Wednesday, 3 March 2010

Homeless in the CBD

I have been walking around the CBD a bit of late, and for some odd reason, I decided to photograph all the homeless people that I see every day. I went up George St and down Pitt St.

Two young blokes in a doorway on Pitt St.

George St.

George St, right outside the QVB.

George St.

Begging station abandoned and going begging.

There were three blokes that I failed to photograph. One hangs around at the St George bank on Market St, along with two dogs. He was there at lunch (when I didn't have the camera) but gone when I went past a bit later. I also missed a mad looking bloke who was walking towards me on George St - I was too slow with the shutter. The third bloke was on the other side of George St - I couldn't be bothered crossing the road to get a snap of him, and a bus pulled up and blocked my shot from across the street.

I didn't bother going all the way down to Central where there is a fairly dense collection of winos.

There are supposed to be 461 homeless people in the CBD. Today, I counted 11 of them, and I covered a reasonable stretch of CBD (I walked nearly 4km whilst taking these photos). Only 450 left to go. The 11 I counted represent 2.4% of the homeless, yet I covered what I would consider to be at least 10% of the CBD.

Some thoughts:

Whoever counted 461 homeless must have had a broader definition of "CBD" than I do. I can accept the total of 461 if you include Rushcutters Bay and Kings Cross and all the way down south of Central. I think of the CBD as that bit of land with really tall office buildings on it. If you are not surrounded by tall office buildings (not apartment buildings - office buildings, as it is a business district) then you are not in the CBD.

Lots of homeless people must have somewhere out of sight to hang around during the day. I wonder where they go?
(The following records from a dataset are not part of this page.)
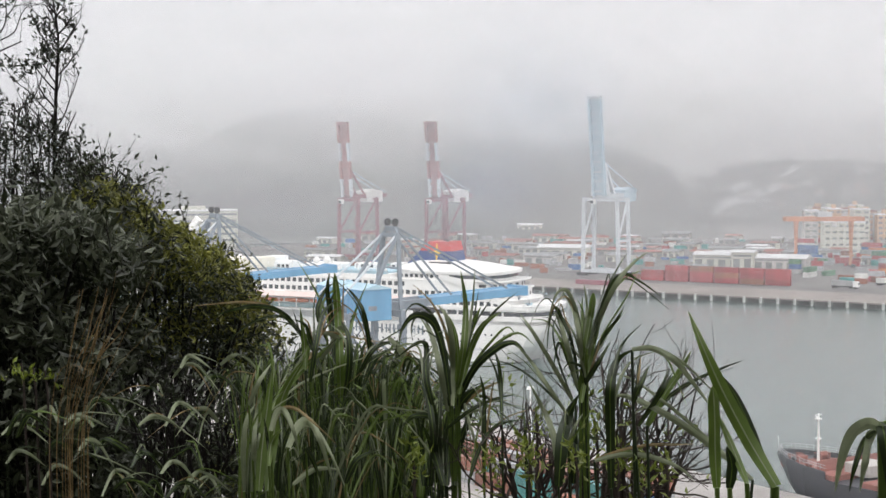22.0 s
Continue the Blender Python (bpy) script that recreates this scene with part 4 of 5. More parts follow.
def shrub(label, rows, d0, d1, lobes, per, size, mats, gen, foot, slim=0.36, radius=(0.12, 0.26), low=560.0, sun_top=0.25, fade=420.0, shoots=0.5):
    """A shrub of many leafy lobes under a skyline of bearings and dips; leaf colour paints lit lobe tops and shade
    below.
    """
    t = thing("evergreen_shrub", label, "shrub")
    a0, a1 = rows[0][0], rows[-1][0]
    dm = (d0 + d1) / 2
    g, tips = Geo(), []
    root = sight((a0 + a1) / 2, 800, dm)
    root.z -= 0.7
    groups = [[] for _ in mats]
    for k in range(lobes):
        a = a0 + (a1 - a0) * ((k * 0.618034 + gen.uniform(0, 0.05)) % 1.0)
        r, d = gen.uniform(*radius), gen.uniform(d0, d1)
        wide = r / d * FAR
        top = skyline(rows, a) + wide * 0.75
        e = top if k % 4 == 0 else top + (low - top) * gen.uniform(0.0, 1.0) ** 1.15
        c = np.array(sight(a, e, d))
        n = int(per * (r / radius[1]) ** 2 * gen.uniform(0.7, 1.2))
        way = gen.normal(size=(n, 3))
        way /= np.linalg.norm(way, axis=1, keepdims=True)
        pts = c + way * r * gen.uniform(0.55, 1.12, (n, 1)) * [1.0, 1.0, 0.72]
        # light painted by leaf colour: paler facing up, darker lower down the shrub
        top_lit = way[:, 2] * 0.55 + gen.normal(size=n) * 0.25 + gen.normal() * 0.22 - (e - top) / fade + sun_top
        pick = np.where(top_lit < 0.3, 0, 1)
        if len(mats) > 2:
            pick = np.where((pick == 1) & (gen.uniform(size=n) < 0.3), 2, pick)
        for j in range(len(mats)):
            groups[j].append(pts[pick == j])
        if k % 3 == 0:
            p, q = root + Vector(gen.uniform(-0.4, 0.4, 3)), Vector(c)
            g.tube(bend([p, p.lerp(q, 0.55) + Vector(gen.normal(size=3)) * 0.06, q]), 0.016, 0.006, 5)
        if k % 4 == 0 and gen.uniform() < shoots:
            for _ in range(foot):
                grow(g, Vector(c), (gen.normal() * 0.6, gen.normal() * 0.5, 0.9), r * 1.15, 0.0045, 1, gen, tips, 0.4)
    part("branch_work", g, BARK, t)
    groups[0] += [np.array(p)[None, :] + gen.normal(size=(3, 3)) * 0.02 for p, _, depth in tips if depth <= 0]
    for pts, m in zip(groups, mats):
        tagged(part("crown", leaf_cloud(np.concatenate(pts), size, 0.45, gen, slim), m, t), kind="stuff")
    return t


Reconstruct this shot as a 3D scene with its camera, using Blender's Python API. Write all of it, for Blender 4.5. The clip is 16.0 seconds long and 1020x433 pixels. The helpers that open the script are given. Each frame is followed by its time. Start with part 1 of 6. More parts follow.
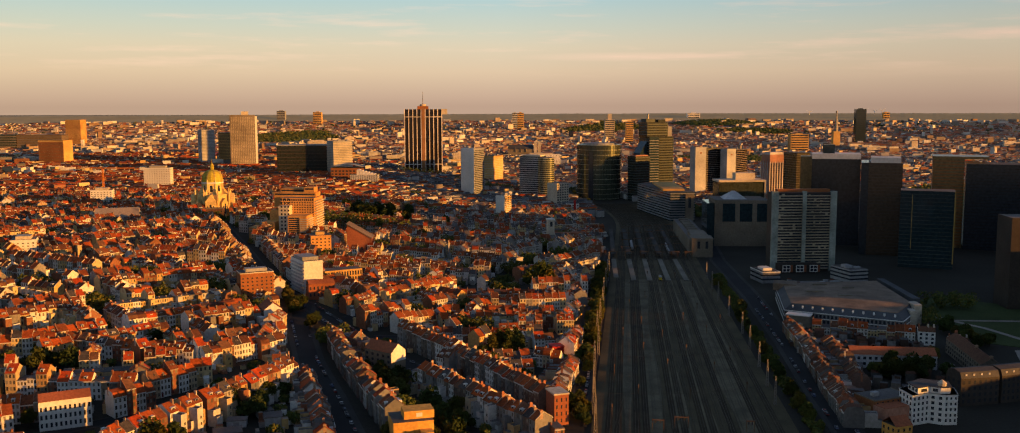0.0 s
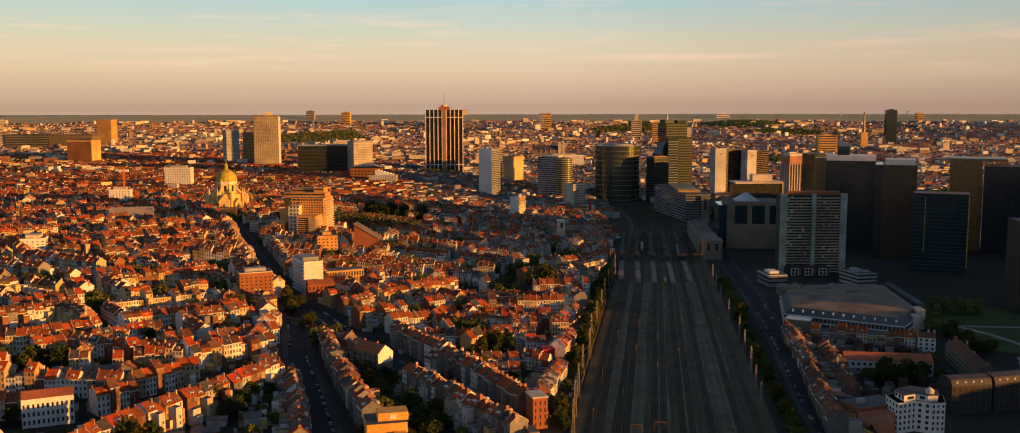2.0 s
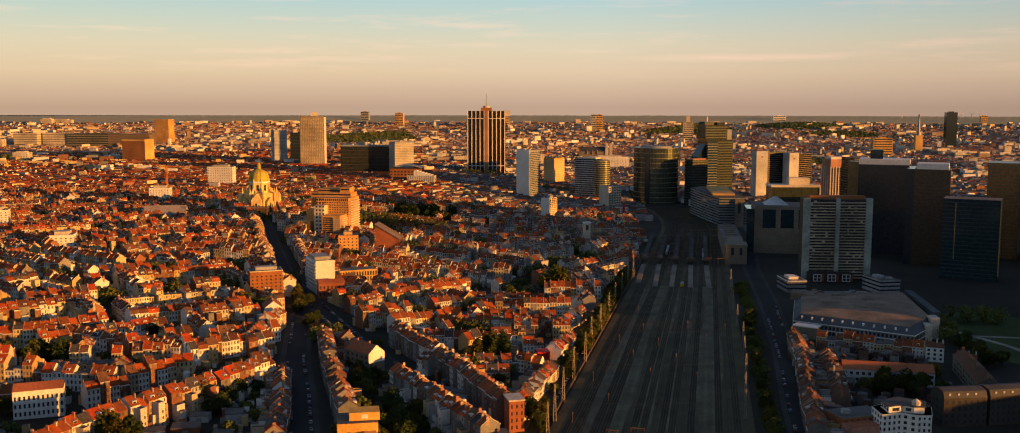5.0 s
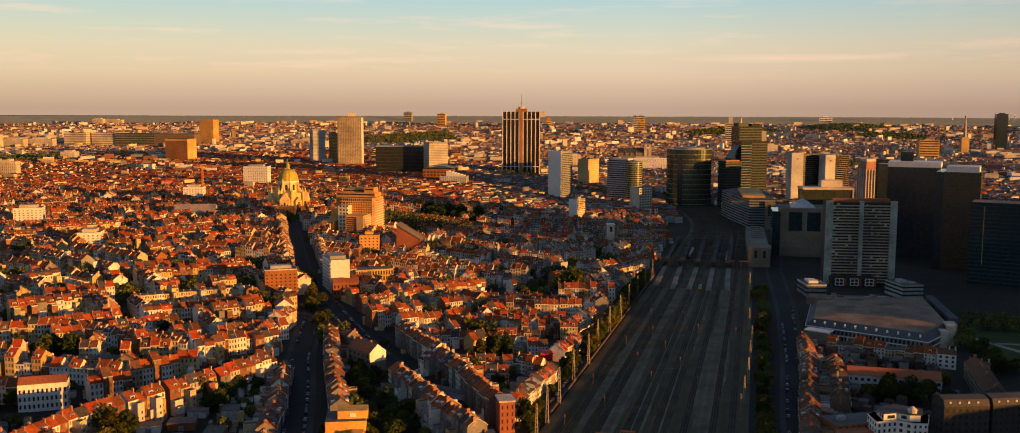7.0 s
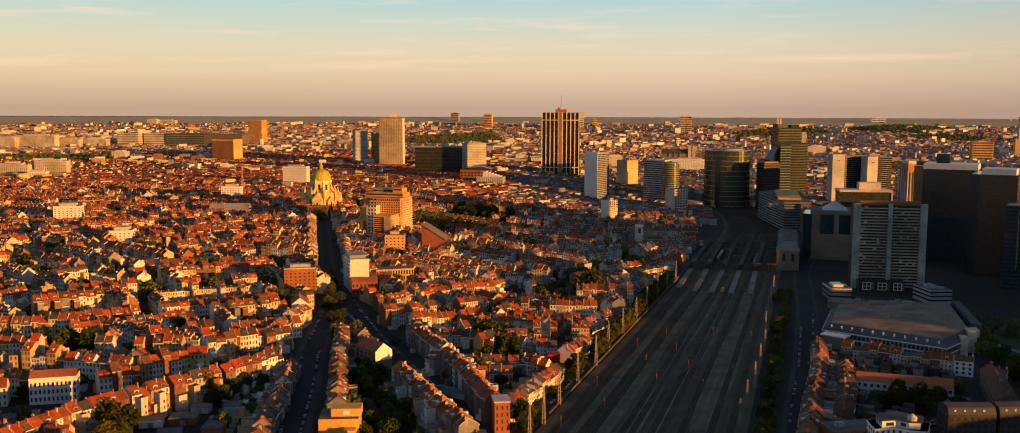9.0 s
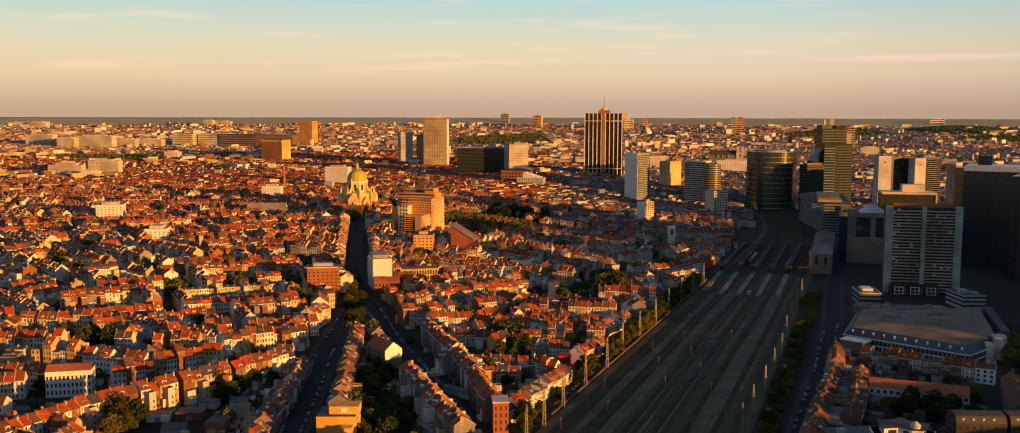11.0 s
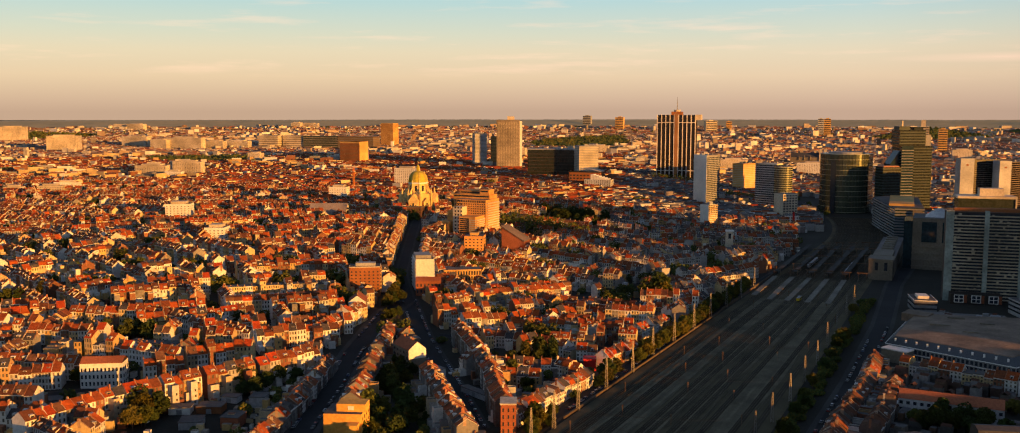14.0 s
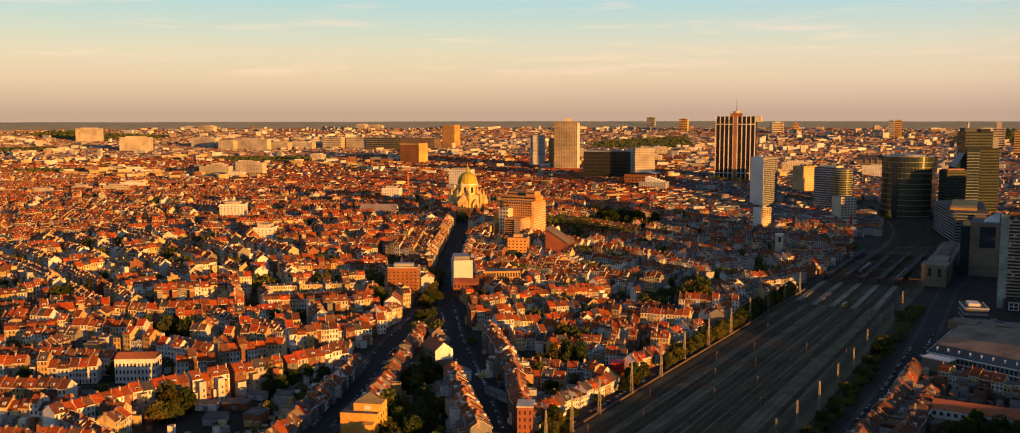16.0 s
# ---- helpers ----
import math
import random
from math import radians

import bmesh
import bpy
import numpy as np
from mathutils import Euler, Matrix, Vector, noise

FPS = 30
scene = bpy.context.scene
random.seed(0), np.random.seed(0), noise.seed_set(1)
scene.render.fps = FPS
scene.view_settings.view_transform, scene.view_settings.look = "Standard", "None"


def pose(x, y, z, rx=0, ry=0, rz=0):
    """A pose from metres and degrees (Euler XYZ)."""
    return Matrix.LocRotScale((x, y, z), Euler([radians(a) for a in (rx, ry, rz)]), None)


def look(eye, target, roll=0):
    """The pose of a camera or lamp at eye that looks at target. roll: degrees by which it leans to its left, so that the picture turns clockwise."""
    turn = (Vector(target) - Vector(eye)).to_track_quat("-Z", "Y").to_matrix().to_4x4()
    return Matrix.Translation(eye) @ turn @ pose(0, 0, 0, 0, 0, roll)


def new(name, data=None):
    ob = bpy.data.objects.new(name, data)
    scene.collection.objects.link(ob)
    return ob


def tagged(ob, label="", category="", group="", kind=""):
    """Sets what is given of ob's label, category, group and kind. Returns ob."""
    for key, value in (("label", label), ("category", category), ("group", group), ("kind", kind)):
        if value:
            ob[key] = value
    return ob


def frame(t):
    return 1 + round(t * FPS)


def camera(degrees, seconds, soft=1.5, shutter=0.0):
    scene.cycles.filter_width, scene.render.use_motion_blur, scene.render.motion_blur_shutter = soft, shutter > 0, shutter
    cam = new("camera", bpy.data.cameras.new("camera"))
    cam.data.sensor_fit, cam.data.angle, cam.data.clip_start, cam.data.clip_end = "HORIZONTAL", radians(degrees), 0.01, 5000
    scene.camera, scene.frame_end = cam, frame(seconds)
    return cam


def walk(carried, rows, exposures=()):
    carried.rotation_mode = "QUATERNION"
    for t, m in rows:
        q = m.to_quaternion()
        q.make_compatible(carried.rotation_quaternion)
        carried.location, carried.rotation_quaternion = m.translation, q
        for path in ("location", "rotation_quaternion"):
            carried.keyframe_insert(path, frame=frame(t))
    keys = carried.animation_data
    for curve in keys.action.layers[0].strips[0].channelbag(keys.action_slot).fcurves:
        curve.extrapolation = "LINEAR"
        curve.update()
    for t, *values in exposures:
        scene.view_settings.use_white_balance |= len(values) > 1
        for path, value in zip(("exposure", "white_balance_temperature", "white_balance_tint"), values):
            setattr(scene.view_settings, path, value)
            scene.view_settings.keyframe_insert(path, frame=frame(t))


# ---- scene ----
cam = camera(55.59, 16.0, soft=1.0)
PATH = [
    (0.0, look((-0.00, 0.00, 170.00), (-30.99, 993.04, 56.38), -0.147)),
    (0.5, look((7.13, 1.20, 170.13), (-32.09, 993.95, 56.54), -0.146)),
    (1.0, look((14.26, 2.27, 170.26), (-33.45, 994.66, 56.75), -0.137)),
    (1.5, look((21.41, 3.25, 170.39), (-35.10, 995.19, 56.99), -0.121)),
    (2.0, look((28.58, 4.15, 170.53), (-37.08, 995.54, 57.26), -0.100)),
    (2.5, look((35.77, 5.00, 170.67), (-39.40, 995.73, 57.54), -0.075)),
    (3.0, look((42.98, 5.82, 170.80), (-42.08, 995.77, 57.83), -0.048)),
    (3.5, look((50.21, 6.62, 170.93), (-45.13, 995.66, 58.13), -0.020)),
    (4.0, look((57.46, 7.43, 171.05), (-48.53, 995.40, 58.42), 0.009)),
    (4.5, look((64.74, 8.27, 171.16), (-52.30, 995.01, 58.70), 0.036)),
    (5.0, look((72.03, 9.14, 171.26), (-56.41, 994.48, 58.97), 0.062)),
    (5.5, look((79.34, 10.07, 171.35), (-60.85, 993.83, 59.23), 0.085)),
    (6.0, look((86.66, 11.07, 171.42), (-65.60, 993.05, 59.47), 0.105)),
    (6.5, look((93.99, 12.14, 171.49), (-70.65, 992.14, 59.70), 0.121)),
    (7.0, look((101.32, 13.31, 171.54), (-75.98, 991.11, 59.92), 0.134)),
    (7.5, look((108.65, 14.57, 171.57), (-81.57, 989.96, 60.12), 0.143)),
    (8.0, look((115.97, 15.94, 171.59), (-87.40, 988.70, 60.31), 0.147)),
    (8.5, look((123.27, 17.43, 171.60), (-93.46, 987.32, 60.50), 0.147)),
    (9.0, look((130.55, 19.04, 171.59), (-99.73, 985.82, 60.67), 0.143)),
    (9.5, look((137.79, 20.77, 171.57), (-106.20, 984.21, 60.85), 0.135)),
    (10.0, look((144.98, 22.64, 171.54), (-112.86, 982.48, 61.02), 0.123)),
    (10.5, look((152.11, 24.63, 171.49), (-119.73, 980.64, 61.20), 0.108)),
    (11.0, look((159.17, 26.76, 171.43), (-126.80, 978.66, 61.38), 0.090)),
    (11.5, look((166.15, 29.03, 171.37), (-134.08, 976.55, 61.58), 0.070)),
    (12.0, look((173.03, 31.42, 171.30), (-141.60, 974.30, 61.79), 0.047)),
    (12.5, look((179.80, 33.95, 171.22), (-149.39, 971.88, 62.03), 0.023)),
    (13.0, look((186.45, 36.60, 171.14), (-157.47, 969.27, 62.29), -0.001)),
    (13.5, look((192.94, 39.37, 171.05), (-165.91, 966.44, 62.58), -0.025)),
    (14.0, look((199.28, 42.25, 170.97), (-174.75, 963.35, 62.90), -0.048)),
    (14.5, look((205.44, 45.24, 170.89), (-184.05, 959.96, 63.26), -0.068)),
    (15.0, look((211.40, 48.33, 170.82), (-193.90, 956.21, 63.65), -0.086)),
    (15.5, look((217.14, 51.51, 170.76), (-204.38, 952.04, 64.10), -0.100)),
    (16.0, look((222.64, 54.77, 170.71), (-215.59, 947.34, 64.58), -0.108)),
]
EXPOSURES = [(0.0, 1.03), (16.0, 1.15)]
walk(cam, PATH, EXPOSURES)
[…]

Most of the visibly homeless that I see around the CBD hang out in high pedestrian traffic areas (like George St), as those are the best spots to beg for money. The more passing punters, the more chance you have of getting a coin. I often find myself in the quiet by-ways of the CBD, and the homeless are nowhere to be found.

Not many of them smell. I know what it is like to be filthy dirty, sleeping in your clothes and boots at night, getting wet and muddy and not having a chance to wash or change your clothes for a couple of weeks. Plus sweating like crazy day and night. Nothing stinks like socks that have been worn for a week with no chance to get the boots off. After a few days, you absolutely reek. The thing is, as those around you stink as well, you don't notice. Either my nose is past its use-by date, or most of the homeless are having a wash on a regular basis.

On the other hand, there is the odd one that I see (or smell) that has clearly crapped in his pants.

Of the 11 that I saw today, 8 looked completely crazy. I'm talking wild-eyed, sunken faced, muttering to yourself loon type crazy. 40 years ago, we would have slapped them in a mental institution and left it at that. However, 3 looked young and fit and mentally together. I can understand the loons having problems getting their act together and signing a lease and drawing the dole and so on, but the other three - they were a different story. It makes you wonder what happened for them to end up like this....

Kevin Rudd has said he is going to halve homelessness. If I walk the same route in a few years time, will 5 of these 11 have a roof over their head?

I doubt it. And if they do, knowing this government, it will probably be on fire.


Anonymous said...

do you have any suggestions about what could be done BoB?
BTW just asking x

kae said...

40 years ago there were mental institutions to slap them into, for their own safety!

What to do? Well, some like to be homeless, or they suffer from mental illness and it's just too hard to organise accommodation.